Last week I was Emily Blunt’s hand double on an Yves Saint Laurent commercial. Within minutes of telling my friend Mary the news, her girlfriend emailed me requesting a picture of Emily. Snapping pictures of celebrities is generally considered unprofessional, so I told her see I’d see what I could do. Then googled “Emily Blunt” to see about all the fuss.
I knew her name and recognized the face, but wasn’t sure in what film I may have seen her. Mary then reminded me that I saw Emily recently in a movie with Matt Damon.
“She played a dancer,” Mary said.
A few neurons fired, but I couldn’t remember the storyline, what she looked like in the film, or whether or not I liked the flick.
What I’m trying to get at is my memory is horrible – a fact that, at times, concerns me.
Just yesterday I auditioned for a vodka commercial. After the camera slate, the casting director asked what I did last weekend. I blanked…totally blanked…pondering with a musing stare, straight into the camera, desperate to recall something. Granted it was already Tuesday, and after all, I am a double-Libra (also known as an “air Sign”, or to some: air head).
So instead of making up some crap with a big artificial smile, I said, “If you’re looking for someone with early Alzheimer’s, I guess I’m your gal.”
My lack of retention and recall is especially frustrating since I live in a town where people name-drop and talk incessantly about showbiz (commonly referred to as “The Industry”). I do my best to avoid these conversations, since I rarely remember plot line, nor names of actors (even the famous ones) upon exiting the theater.
Sometimes I recall in extraordinary detail, but more often my brain fog and general spaciness extends beyond pop culture. Please don’t ask me about politics. Not only am I a poor candidate for a clever discussion, I’m generally not interested in discussing people in power more dim than myself.
Moments ago, as I write from LAX on my way to NY, I overheard a reference to Rupert Murdoch (who I confused with Warren Buffet) and a big scandal about which I was clueless.
Honestly, I’m not sure how my poor memory developed (or didn’t). Maybe it’s an unfortunate side effect of smoking marijuana in the 2nd grade. Perhaps it’s hereditary. In Spring of 2011, my mother asked (while watching the Kardashians for the first time), “Who is Lindsey Lohan?” Perhaps it’s cultural. After all, most of my childhood was spent without a TV. Perhaps I have ADD, or need more DHA…or maybe I’m simply self-absorbed (Can you tell?).
Whatever the reason, I’m not proud of my handicap. In fact I’m a bit embarrassed – though I’m especially embarrassed when I forget what I’m saying mid-sentence. An old fact-finding friend of mine once told me I wouldn’t get very far in this business knowing so little about The Industry. Is that why I’m stuck lifting fingers for the famous?
I’ve always been impressed with people who have ample space on their mental hard drives to store data and details about everything from TV trivia to technology. Mary is such a friend (and thankfully without the condescension of certain “Industry” experts).

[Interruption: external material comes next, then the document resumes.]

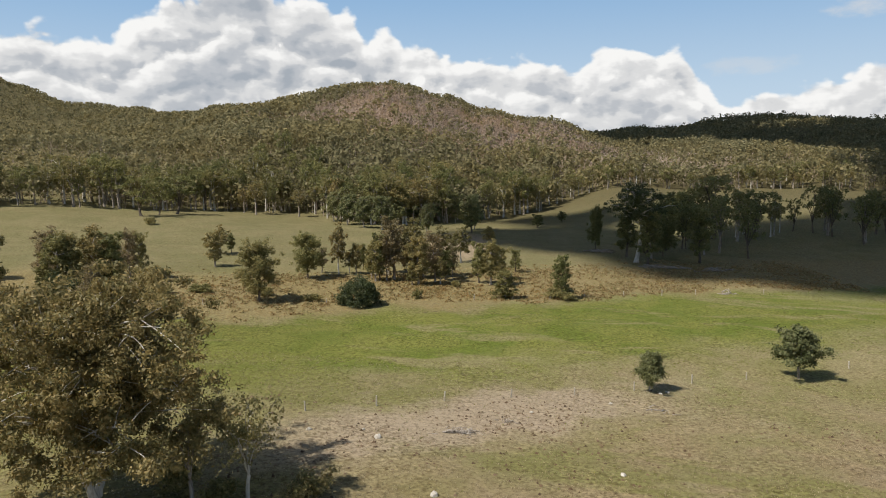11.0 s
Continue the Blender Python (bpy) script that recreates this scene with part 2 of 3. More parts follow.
    burnt = n.step(n.math("ADD", burnt, n.math("MULTIPLY", n.math("SUBTRACT", wide, 0.5), 1.5)), 1.1, 0.5)
    litter = n.mix(n.step(small, 0.4, 0.6), (0.12, 0.105, 0.05), (0.17, 0.145, 0.075))
    soil = n.mix(burnt, litter, n.mix(n.step(small, 0.4, 0.6), (0.40, 0.315, 0.25), (0.30, 0.235, 0.18)))
    col = n.mix(woods, col, soil)
    # clods, dung and stubble
    dark = n.math("MULTIPLY", n.step(clod, 0.57, 0.66), n.step(n.noise(at, 0.05, 3), 0.40, 0.60))
    col = n.mix(n.math("MULTIPLY", dark, 0.55), col, (0.10, 0.065, 0.038))
    crumb = n.noise(n.vmath("ADD", at, (5, 9, 0)), 1.9, 3, 0.6)
    rough_patch = n.step(n.noise(n.vmath("ADD", at, (44, 3, 0)), 0.11, 4, 0.65, 0.7), 0.36, 0.62, 0.25, 1.0)
    col = n.mix(n.math("MULTIPLY", n.step(crumb, 0.50, 0.60, 0, 0.75), rough_patch), col, n.mix(1.0, col, (0.55, 0.50, 0.44), "MULTIPLY"))
    col = n.mix(n.math("MULTIPLY", n.step(crumb, 0.46, 0.36, 0, 0.75), rough_patch), col, n.mix(1.0, col, (1.35, 1.33, 1.28), "MULTIPLY"))
    col = n.mix(n.step(fine, 0.50, 0.66, 0, 0.8), col, n.mix(1.0, col, (0.52, 0.48, 0.42), "MULTIPLY"))
    col = n.mix(n.step(fine, 0.45, 0.32, 0, 0.7), col, n.mix(1.0, col, (1.4, 1.38, 1.3), "MULTIPLY"))
    col = n.mix(n.step(small, 0.35, 0.75, 0, 0.4), col, n.mix(1.0, col, (0.7, 0.68, 0.62), "MULTIPLY"))
    h = n.math("ADD", n.math("MULTIPLY", small, 0.6), n.math("ADD", n.math("MULTIPLY", fine, 0.3), n.math("MULTIPLY", clod, 0.5)))
    finish(n, col, 0.95, n.bump(h, 0.8, 0.25), 0.1)
    return mat


def plain_material(name, a, b, scale=3.0, rough=0.85):
    mat, n = material(name)
    at = n.add("ShaderNodeTexCoord").outputs["Object"]
    v = n.noise(at, scale, 5, 0.65)
    own = n.add("ShaderNodeObjectInfo").outputs["Random"]
    col = n.mix(n.step(v, 0.35, 0.65), a, b)
    col = n.mix(n.math("MULTIPLY", own, 0.3), col, tuple(0.6 * c for c in a))
    finish(n, col, rough, n.bump(v, 0.5, 0.04))
    return mat


def island_material(name, stops, rough=0.8, leaf=0.4, uneven=0.12):
    mat, n = material(name)
    rnd = n.add("ShaderNodeNewGeometry").outputs["Random Per Island"]
    at = n.add("ShaderNodeNewGeometry").outputs["Position"]
    col = n.ramp(rnd, stops)
    big = n.noise(at, 0.012, 3, 0.6)
    col = n.mix(n.step(big, 0.42, 0.62, 0, 0.5), col, n.mix(1.0, col, (1.25, 1.12, 0.9), "MULTIPLY"))
    near = n.noise(at, 0.10, 2, 0.5)
    col = n.mix(n.step(near, 0.40, 0.60, uneven, 0.0), col, n.mix(1.0, col, (0.52, 0.55, 0.52), "MULTIPLY"))
    finish(n, col, rough, spec=0.2, leaf=leaf)
    return mat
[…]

She recently explained to me WHO the heck Dr. Who was with the following: “A British sci-fi time traveling alien known as The Doctor, who tours around in a Time machine called the TARDIS that resembles a police phone box, and with several cohorts saves civilization as we know it.”
And I thought talking about my past lives and gluten sensitivity made me the weird one.

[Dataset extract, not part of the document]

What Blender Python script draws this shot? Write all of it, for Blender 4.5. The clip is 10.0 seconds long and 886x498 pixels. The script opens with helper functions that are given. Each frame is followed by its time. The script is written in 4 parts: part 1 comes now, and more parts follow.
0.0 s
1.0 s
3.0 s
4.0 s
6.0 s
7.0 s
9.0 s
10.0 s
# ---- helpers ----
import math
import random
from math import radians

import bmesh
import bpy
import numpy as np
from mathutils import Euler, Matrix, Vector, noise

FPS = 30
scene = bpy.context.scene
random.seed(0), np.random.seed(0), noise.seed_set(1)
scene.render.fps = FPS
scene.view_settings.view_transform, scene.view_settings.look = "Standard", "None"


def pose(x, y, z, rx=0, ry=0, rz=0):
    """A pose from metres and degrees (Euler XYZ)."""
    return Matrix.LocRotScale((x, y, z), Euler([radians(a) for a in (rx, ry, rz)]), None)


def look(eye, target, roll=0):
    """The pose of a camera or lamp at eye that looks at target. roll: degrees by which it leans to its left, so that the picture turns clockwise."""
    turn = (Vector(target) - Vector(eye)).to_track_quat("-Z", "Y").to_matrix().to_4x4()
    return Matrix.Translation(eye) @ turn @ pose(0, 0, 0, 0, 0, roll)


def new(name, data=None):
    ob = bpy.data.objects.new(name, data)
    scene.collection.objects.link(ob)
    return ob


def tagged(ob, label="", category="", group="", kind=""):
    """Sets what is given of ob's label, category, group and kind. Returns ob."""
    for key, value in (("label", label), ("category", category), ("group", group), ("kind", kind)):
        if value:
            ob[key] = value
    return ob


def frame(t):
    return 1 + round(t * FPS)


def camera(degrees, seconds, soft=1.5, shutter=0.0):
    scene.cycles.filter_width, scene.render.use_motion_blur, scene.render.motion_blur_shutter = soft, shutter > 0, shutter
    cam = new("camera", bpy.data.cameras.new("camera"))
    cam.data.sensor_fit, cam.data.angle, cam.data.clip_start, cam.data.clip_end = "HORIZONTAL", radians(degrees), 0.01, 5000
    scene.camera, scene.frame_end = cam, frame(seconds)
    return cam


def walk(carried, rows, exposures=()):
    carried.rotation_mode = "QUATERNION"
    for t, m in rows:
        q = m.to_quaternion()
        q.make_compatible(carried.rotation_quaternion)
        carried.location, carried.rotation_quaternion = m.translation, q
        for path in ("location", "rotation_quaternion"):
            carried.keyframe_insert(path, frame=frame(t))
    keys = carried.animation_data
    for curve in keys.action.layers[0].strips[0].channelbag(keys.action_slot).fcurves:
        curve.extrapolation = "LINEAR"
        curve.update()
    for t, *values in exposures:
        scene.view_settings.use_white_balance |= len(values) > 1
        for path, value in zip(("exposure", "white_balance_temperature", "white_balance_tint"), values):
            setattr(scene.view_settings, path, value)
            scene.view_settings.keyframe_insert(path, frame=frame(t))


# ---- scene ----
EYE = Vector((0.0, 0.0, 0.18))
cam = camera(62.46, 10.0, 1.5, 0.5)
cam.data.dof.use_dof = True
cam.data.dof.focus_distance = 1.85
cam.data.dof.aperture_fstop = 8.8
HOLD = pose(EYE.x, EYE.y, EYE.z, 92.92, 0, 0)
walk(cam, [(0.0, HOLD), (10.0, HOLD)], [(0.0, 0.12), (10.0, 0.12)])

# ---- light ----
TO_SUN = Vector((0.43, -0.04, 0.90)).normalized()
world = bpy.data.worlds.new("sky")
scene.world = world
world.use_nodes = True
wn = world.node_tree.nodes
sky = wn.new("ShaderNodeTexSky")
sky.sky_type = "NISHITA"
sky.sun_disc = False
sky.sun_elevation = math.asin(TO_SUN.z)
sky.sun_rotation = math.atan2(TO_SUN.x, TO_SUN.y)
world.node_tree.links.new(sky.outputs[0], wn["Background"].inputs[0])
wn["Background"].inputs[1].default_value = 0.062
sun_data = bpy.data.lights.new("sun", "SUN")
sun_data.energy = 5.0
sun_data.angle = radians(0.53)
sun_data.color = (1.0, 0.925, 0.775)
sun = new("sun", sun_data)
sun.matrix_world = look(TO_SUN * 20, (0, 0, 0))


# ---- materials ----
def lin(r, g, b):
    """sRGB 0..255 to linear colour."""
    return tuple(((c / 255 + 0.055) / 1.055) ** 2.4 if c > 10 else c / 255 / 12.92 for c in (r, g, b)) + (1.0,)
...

As far as Emily Blunt, I was able to send Mary’s girlfriend a picture of everything but Ms Blunt:
Me in 2nd wardrobe change…
And of course, my (I mean, HER) hand…
Considering the stereotype of “the haughty celebrity”, the majority of those I’ve worked with have been more than kind. Emily was no exception. At the shoot, she walked into the makeup room (gorgeous in person), introduced herself with a shy sweet smile, and left me with a fond feeling I will surely remember.
With every part and all my heart, Adele.
In honor of YSL (one of my favorite makeup lines), today’s tip highlights the importance of highlighting skin.
Drama classes teach how to apply stage makeup appropriate for creating a variety of characters. In order to transform an actor into a “Young Girl”, one must lighten dramatically the area around the eyes. No other tool is more efficient to bring bright radiance to the eyes (without creating raccoon eyes in the reverse) than TOUCHE ECLAT.
Touché Eclat is more than a concealer, it’s a pen that illuminates and attracts light to the skin, brightening the complexion and erasing signs of fatigue.
I’ve met many of the best makeup artists in the world on these shoots, and the opinions are unanimous that Touché Eclat is an eye-popping must-have. In fact, the very talented makeup artist contracted by YSL (whose name of course escapes me, dammit!) gave me an insider tip, that next year, YLS is coming out with a foundation made with the same light-enhancing formula found in Touché Eclat. Yay and Touché!